— START Data supplied —

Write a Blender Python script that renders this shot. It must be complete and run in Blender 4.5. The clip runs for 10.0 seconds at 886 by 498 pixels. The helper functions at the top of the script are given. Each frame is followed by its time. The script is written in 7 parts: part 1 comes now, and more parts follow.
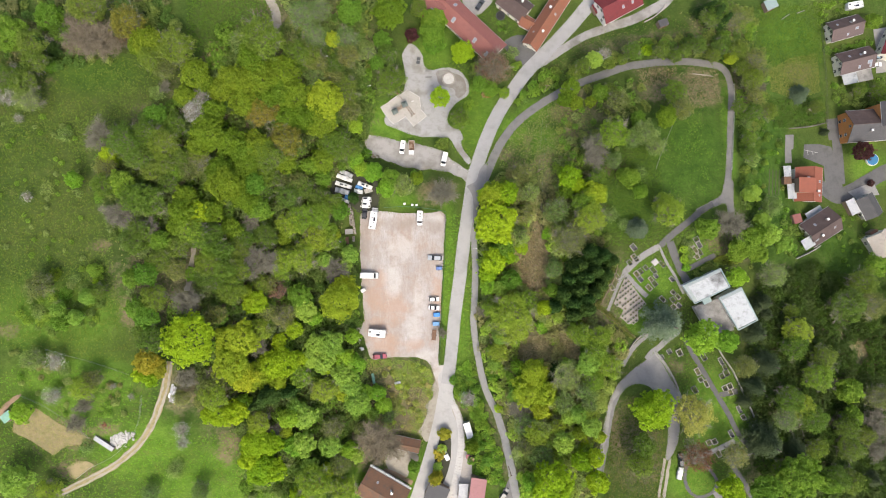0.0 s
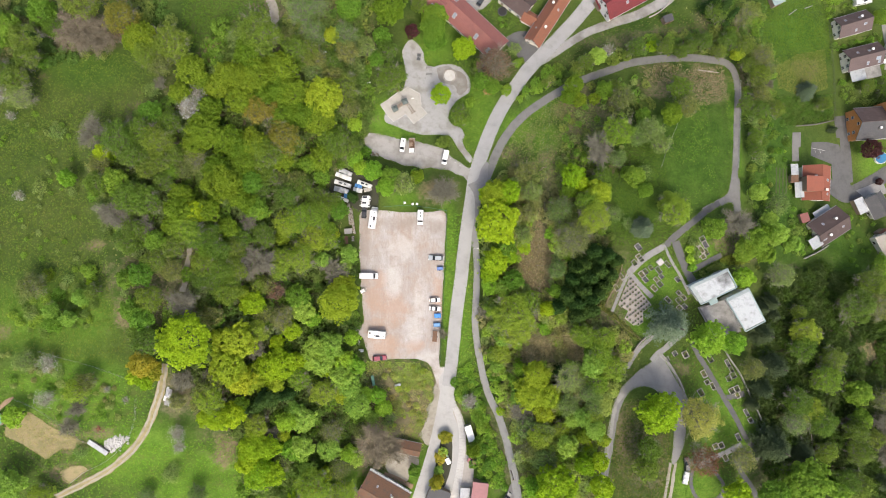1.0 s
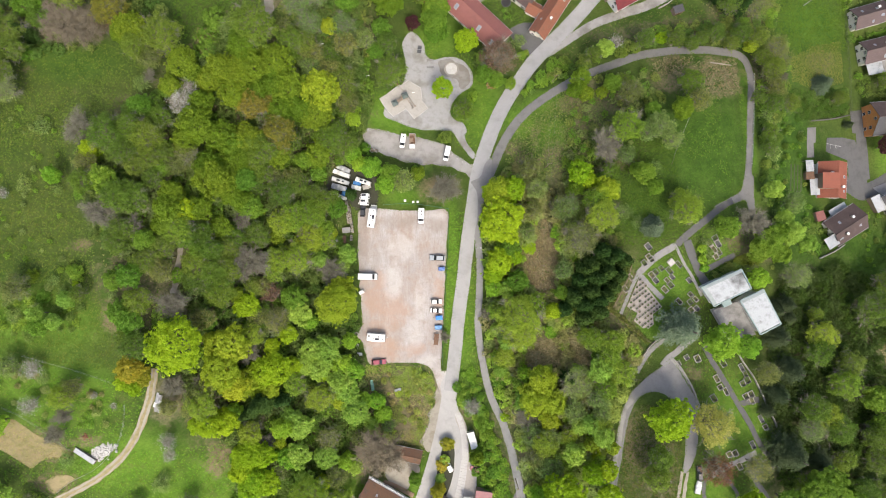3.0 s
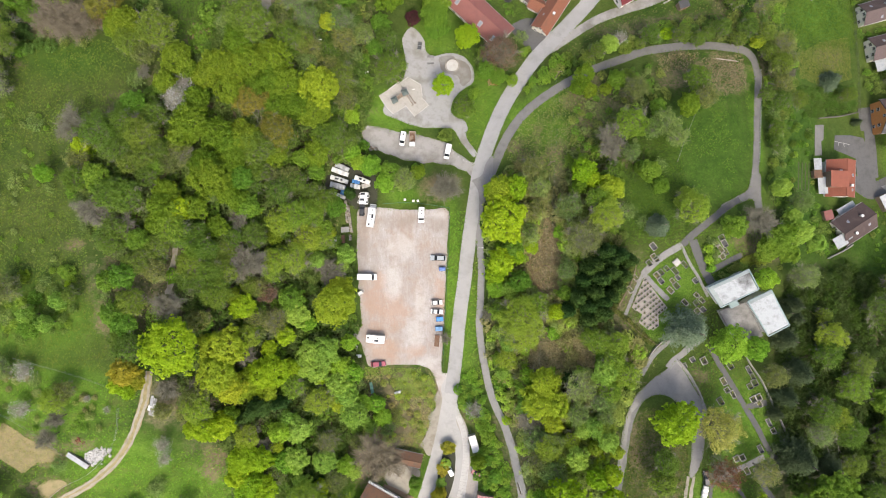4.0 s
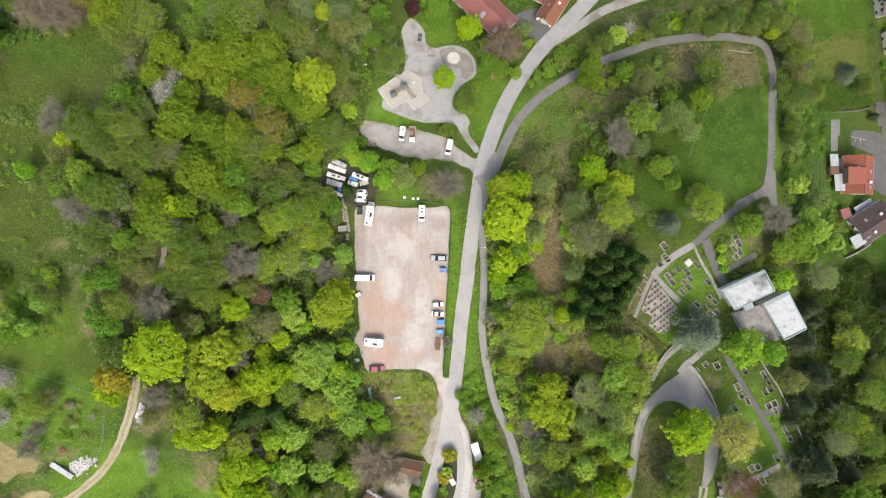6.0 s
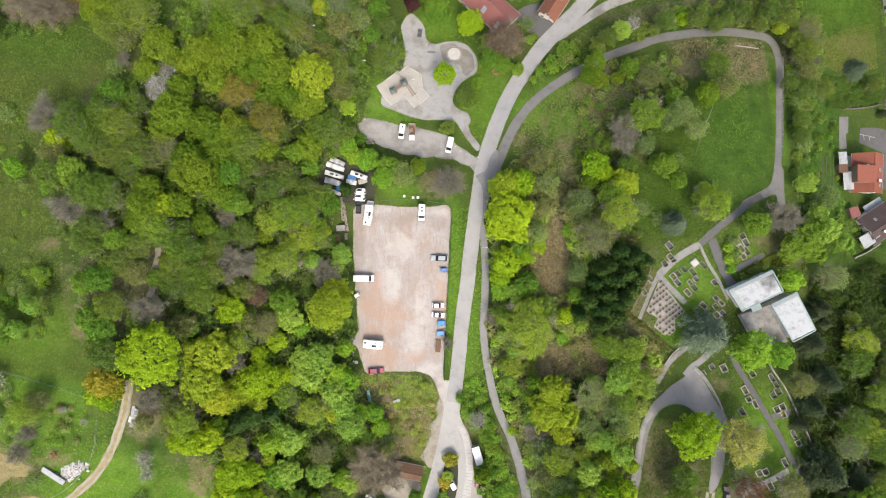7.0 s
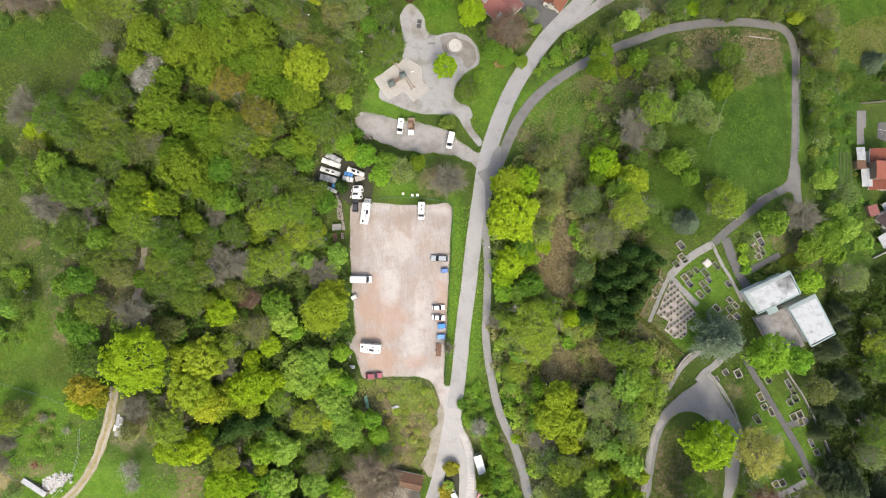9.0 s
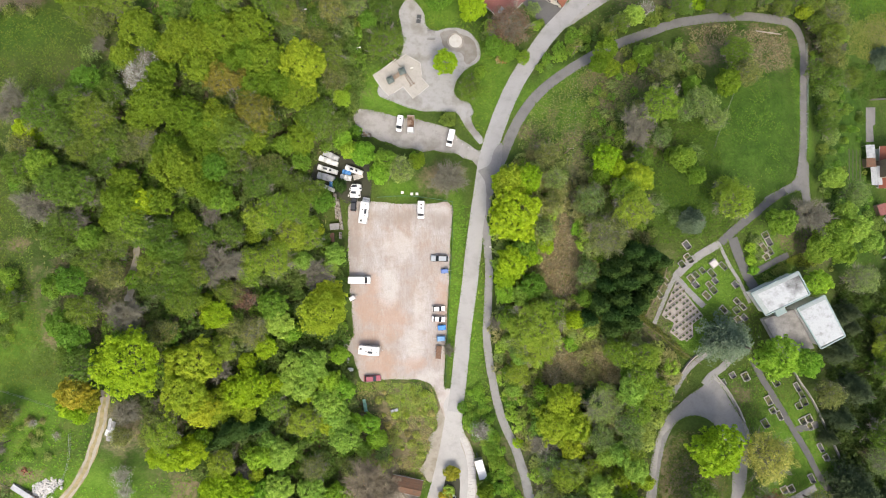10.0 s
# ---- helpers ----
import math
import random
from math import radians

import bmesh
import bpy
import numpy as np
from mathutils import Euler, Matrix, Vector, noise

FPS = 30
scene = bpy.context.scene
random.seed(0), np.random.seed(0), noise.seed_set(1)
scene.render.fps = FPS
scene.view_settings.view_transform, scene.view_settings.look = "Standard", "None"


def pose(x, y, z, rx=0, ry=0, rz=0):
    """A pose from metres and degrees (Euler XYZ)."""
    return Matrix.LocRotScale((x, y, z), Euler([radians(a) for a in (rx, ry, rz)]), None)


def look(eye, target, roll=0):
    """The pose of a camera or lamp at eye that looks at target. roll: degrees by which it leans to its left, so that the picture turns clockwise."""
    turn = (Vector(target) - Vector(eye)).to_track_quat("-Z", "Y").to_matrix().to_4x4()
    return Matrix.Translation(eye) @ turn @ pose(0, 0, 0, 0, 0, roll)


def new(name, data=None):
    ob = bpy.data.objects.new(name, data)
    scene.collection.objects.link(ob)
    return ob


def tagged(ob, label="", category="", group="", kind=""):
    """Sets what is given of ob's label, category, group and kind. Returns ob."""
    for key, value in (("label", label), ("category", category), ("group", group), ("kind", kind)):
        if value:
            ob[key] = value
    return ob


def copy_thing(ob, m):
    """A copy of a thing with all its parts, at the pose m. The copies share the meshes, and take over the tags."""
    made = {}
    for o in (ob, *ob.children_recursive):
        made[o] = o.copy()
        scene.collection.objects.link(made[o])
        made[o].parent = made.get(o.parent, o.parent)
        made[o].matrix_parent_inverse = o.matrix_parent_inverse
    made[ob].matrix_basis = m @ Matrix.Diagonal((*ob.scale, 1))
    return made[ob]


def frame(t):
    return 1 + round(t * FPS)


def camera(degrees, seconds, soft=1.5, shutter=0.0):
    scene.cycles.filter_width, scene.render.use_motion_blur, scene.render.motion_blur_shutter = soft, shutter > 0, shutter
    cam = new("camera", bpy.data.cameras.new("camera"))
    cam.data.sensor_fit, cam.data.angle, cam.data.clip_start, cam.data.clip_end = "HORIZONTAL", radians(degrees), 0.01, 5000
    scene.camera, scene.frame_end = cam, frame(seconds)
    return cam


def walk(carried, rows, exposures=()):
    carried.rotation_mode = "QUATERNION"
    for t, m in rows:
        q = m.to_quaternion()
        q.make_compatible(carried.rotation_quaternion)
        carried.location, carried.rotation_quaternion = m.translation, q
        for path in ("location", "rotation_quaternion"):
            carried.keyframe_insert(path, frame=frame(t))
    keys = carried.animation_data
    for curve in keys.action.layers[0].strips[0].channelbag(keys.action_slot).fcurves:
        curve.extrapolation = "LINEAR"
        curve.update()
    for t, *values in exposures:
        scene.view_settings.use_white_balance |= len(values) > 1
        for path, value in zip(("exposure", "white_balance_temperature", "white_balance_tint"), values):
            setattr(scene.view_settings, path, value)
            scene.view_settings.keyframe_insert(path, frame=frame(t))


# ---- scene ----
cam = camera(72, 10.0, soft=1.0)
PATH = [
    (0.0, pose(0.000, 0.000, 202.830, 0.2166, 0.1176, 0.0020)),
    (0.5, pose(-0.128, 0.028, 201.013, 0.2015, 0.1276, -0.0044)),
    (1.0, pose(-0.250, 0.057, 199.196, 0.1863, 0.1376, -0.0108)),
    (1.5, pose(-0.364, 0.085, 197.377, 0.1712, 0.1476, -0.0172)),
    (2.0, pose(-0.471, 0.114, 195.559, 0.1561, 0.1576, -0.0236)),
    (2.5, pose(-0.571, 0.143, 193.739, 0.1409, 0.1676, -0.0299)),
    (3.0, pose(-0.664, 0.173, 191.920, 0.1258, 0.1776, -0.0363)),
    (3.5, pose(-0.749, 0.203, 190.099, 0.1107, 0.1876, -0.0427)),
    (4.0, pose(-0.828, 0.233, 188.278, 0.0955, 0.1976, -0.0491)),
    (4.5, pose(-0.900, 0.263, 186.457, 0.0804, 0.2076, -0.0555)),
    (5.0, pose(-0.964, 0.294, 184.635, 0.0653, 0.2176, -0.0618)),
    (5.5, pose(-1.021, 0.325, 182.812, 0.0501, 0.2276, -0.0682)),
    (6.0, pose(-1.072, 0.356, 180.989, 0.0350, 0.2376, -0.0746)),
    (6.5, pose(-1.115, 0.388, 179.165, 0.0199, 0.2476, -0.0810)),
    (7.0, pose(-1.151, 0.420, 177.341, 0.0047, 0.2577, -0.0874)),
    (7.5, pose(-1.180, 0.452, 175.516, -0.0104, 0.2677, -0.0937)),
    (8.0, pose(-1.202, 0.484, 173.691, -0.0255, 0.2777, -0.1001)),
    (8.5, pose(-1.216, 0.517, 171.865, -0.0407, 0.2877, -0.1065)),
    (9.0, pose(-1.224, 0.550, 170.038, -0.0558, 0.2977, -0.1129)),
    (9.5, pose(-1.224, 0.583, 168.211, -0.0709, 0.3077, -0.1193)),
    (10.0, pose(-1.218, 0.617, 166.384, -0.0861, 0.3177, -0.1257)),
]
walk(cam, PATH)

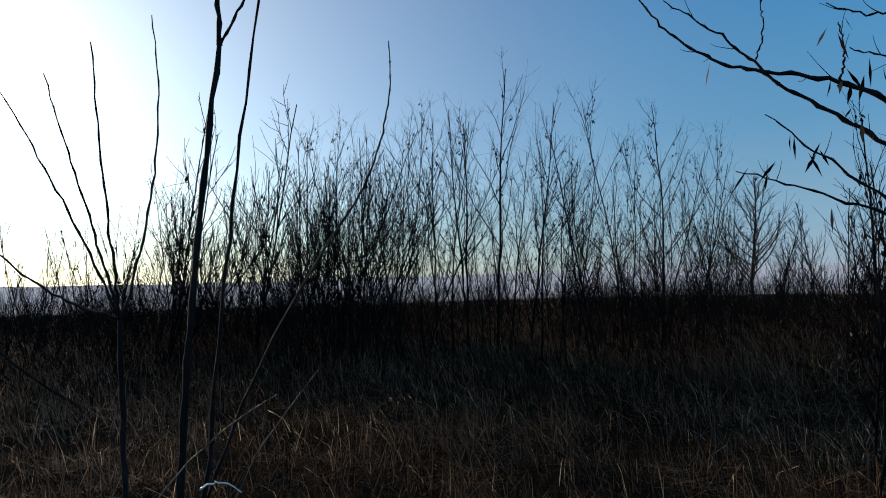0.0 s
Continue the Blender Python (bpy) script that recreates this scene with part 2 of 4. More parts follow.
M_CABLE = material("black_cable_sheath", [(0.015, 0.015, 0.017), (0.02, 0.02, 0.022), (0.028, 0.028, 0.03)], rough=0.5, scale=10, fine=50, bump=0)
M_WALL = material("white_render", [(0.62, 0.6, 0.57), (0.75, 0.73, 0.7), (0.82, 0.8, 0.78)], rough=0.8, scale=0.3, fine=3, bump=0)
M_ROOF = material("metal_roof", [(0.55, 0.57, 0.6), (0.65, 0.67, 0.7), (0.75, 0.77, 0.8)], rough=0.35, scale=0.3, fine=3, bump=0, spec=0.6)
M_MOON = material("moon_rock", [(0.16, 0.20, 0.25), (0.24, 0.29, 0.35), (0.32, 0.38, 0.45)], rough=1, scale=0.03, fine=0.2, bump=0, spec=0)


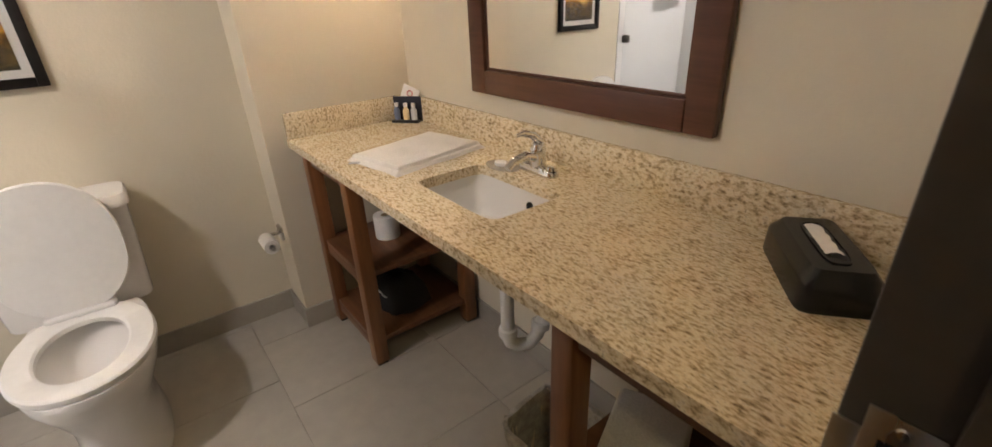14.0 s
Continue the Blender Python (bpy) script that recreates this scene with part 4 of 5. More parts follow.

— END Data supplied —

-- The exercise --
Retype the records exactly. Any image in them should not appear in what you write.

-- The completed task --
Write a Blender Python script that renders this shot. It must be complete and run in Blender 4.5. The clip runs for 10.0 seconds at 886 by 498 pixels. The helper functions at the top of the script are given. Each frame is followed by its time. The script is written in 7 parts: part 1 comes now, and more parts follow.
0.0 s
1.0 s
3.0 s
4.0 s
6.0 s
7.0 s
9.0 s
10.0 s
# ---- helpers ----
import math
import random
from math import radians

import bmesh
import bpy
import numpy as np
from mathutils import Euler, Matrix, Vector, noise

FPS = 30
scene = bpy.context.scene
random.seed(0), np.random.seed(0), noise.seed_set(1)
scene.render.fps = FPS
scene.view_settings.view_transform, scene.view_settings.look = "Standard", "None"


def pose(x, y, z, rx=0, ry=0, rz=0):
    """A pose from metres and degrees (Euler XYZ)."""
    return Matrix.LocRotScale((x, y, z), Euler([radians(a) for a in (rx, ry, rz)]), None)


def look(eye, target, roll=0):
    """The pose of a camera or lamp at eye that looks at target. roll: degrees by which it leans to its left, so that the picture turns clockwise."""
    turn = (Vector(target) - Vector(eye)).to_track_quat("-Z", "Y").to_matrix().to_4x4()
    return Matrix.Translation(eye) @ turn @ pose(0, 0, 0, 0, 0, roll)


def new(name, data=None):
    ob = bpy.data.objects.new(name, data)
    scene.collection.objects.link(ob)
    return ob


def tagged(ob, label="", category="", group="", kind=""):
    """Sets what is given of ob's label, category, group and kind. Returns ob."""
    for key, value in (("label", label), ("category", category), ("group", group), ("kind", kind)):
        if value:
            ob[key] = value
    return ob


def copy_thing(ob, m):
    """A copy of a thing with all its parts, at the pose m. The copies share the meshes, and take over the tags."""
    made = {}
    for o in (ob, *ob.children_recursive):
        made[o] = o.copy()
        scene.collection.objects.link(made[o])
        made[o].parent = made.get(o.parent, o.parent)
        made[o].matrix_parent_inverse = o.matrix_parent_inverse
    made[ob].matrix_basis = m @ Matrix.Diagonal((*ob.scale, 1))
    return made[ob]


def frame(t):
    return 1 + round(t * FPS)


def camera(degrees, seconds, soft=1.5, shutter=0.0):
    scene.cycles.filter_width, scene.render.use_motion_blur, scene.render.motion_blur_shutter = soft, shutter > 0, shutter
    cam = new("camera", bpy.data.cameras.new("camera"))
    cam.data.sensor_fit, cam.data.angle, cam.data.clip_start, cam.data.clip_end = "HORIZONTAL", radians(degrees), 0.01, 5000
    scene.camera, scene.frame_end = cam, frame(seconds)
    return cam


def walk(carried, rows, exposures=()):
    carried.rotation_mode = "QUATERNION"
    for t, m in rows:
        q = m.to_quaternion()
        q.make_compatible(carried.rotation_quaternion)
        carried.location, carried.rotation_quaternion = m.translation, q
        for path in ("location", "rotation_quaternion"):
            carried.keyframe_insert(path, frame=frame(t))
    keys = carried.animation_data
    for curve in keys.action.layers[0].strips[0].channelbag(keys.action_slot).fcurves:
        curve.extrapolation = "LINEAR"
        curve.update()
    for t, *values in exposures:
        scene.view_settings.use_white_balance |= len(values) > 1
        for path, value in zip(("exposure", "white_balance_temperature", "white_balance_tint"), values):
            setattr(scene.view_settings, path, value)
            scene.view_settings.keyframe_insert(path, frame=frame(t))


# ---- scene ----
cam = camera(72, 10.0, soft=1.0)
PATH = [
    (0.0, pose(0.000, 0.000, 202.830, 0.2166, 0.1176, 0.0020)),
    (0.5, pose(-0.128, 0.028, 201.013, 0.2015, 0.1276, -0.0044)),
    (1.0, pose(-0.250, 0.057, 199.196, 0.1863, 0.1376, -0.0108)),
    (1.5, pose(-0.364, 0.085, 197.377, 0.1712, 0.1476, -0.0172)),
    (2.0, pose(-0.471, 0.114, 195.559, 0.1561, 0.1576, -0.0236)),
    (2.5, pose(-0.571, 0.143, 193.739, 0.1409, 0.1676, -0.0299)),
    (3.0, pose(-0.664, 0.173, 191.920, 0.1258, 0.1776, -0.0363)),
    (3.5, pose(-0.749, 0.203, 190.099, 0.1107, 0.1876, -0.0427)),
    (4.0, pose(-0.828, 0.233, 188.278, 0.0955, 0.1976, -0.0491)),
    (4.5, pose(-0.900, 0.263, 186.457, 0.0804, 0.2076, -0.0555)),
    (5.0, pose(-0.964, 0.294, 184.635, 0.0653, 0.2176, -0.0618)),
    (5.5, pose(-1.021, 0.325, 182.812, 0.0501, 0.2276, -0.0682)),
    (6.0, pose(-1.072, 0.356, 180.989, 0.0350, 0.2376, -0.0746)),
    (6.5, pose(-1.115, 0.388, 179.165, 0.0199, 0.2476, -0.0810)),
    (7.0, pose(-1.151, 0.420, 177.341, 0.0047, 0.2577, -0.0874)),
    (7.5, pose(-1.180, 0.452, 175.516, -0.0104, 0.2677, -0.0937)),
    (8.0, pose(-1.202, 0.484, 173.691, -0.0255, 0.2777, -0.1001)),
    (8.5, pose(-1.216, 0.517, 171.865, -0.0407, 0.2877, -0.1065)),
    (9.0, pose(-1.224, 0.550, 170.038, -0.0558, 0.2977, -0.1129)),
    (9.5, pose(-1.224, 0.583, 168.211, -0.0709, 0.3077, -0.1193)),
    (10.0, pose(-1.218, 0.617, 166.384, -0.0861, 0.3177, -0.1257)),
]
walk(cam, PATH)

0.0 s
Continue the Blender Python (bpy) script that recreates this scene with part 2 of 4. More parts follow.
M_CABLE = material("black_cable_sheath", [(0.015, 0.015, 0.017), (0.02, 0.02, 0.022), (0.028, 0.028, 0.03)], rough=0.5, scale=10, fine=50, bump=0)
M_WALL = material("white_render", [(0.62, 0.6, 0.57), (0.75, 0.73, 0.7), (0.82, 0.8, 0.78)], rough=0.8, scale=0.3, fine=3, bump=0)
M_ROOF = material("metal_roof", [(0.55, 0.57, 0.6), (0.65, 0.67, 0.7), (0.75, 0.77, 0.8)], rough=0.35, scale=0.3, fine=3, bump=0, spec=0.6)
M_MOON = material("moon_rock", [(0.16, 0.20, 0.25), (0.24, 0.29, 0.35), (0.32, 0.38, 0.45)], rough=1, scale=0.03, fine=0.2, bump=0, spec=0)


14.0 s
Continue the Blender Python (bpy) script that recreates this scene with part 4 of 5. More parts follow.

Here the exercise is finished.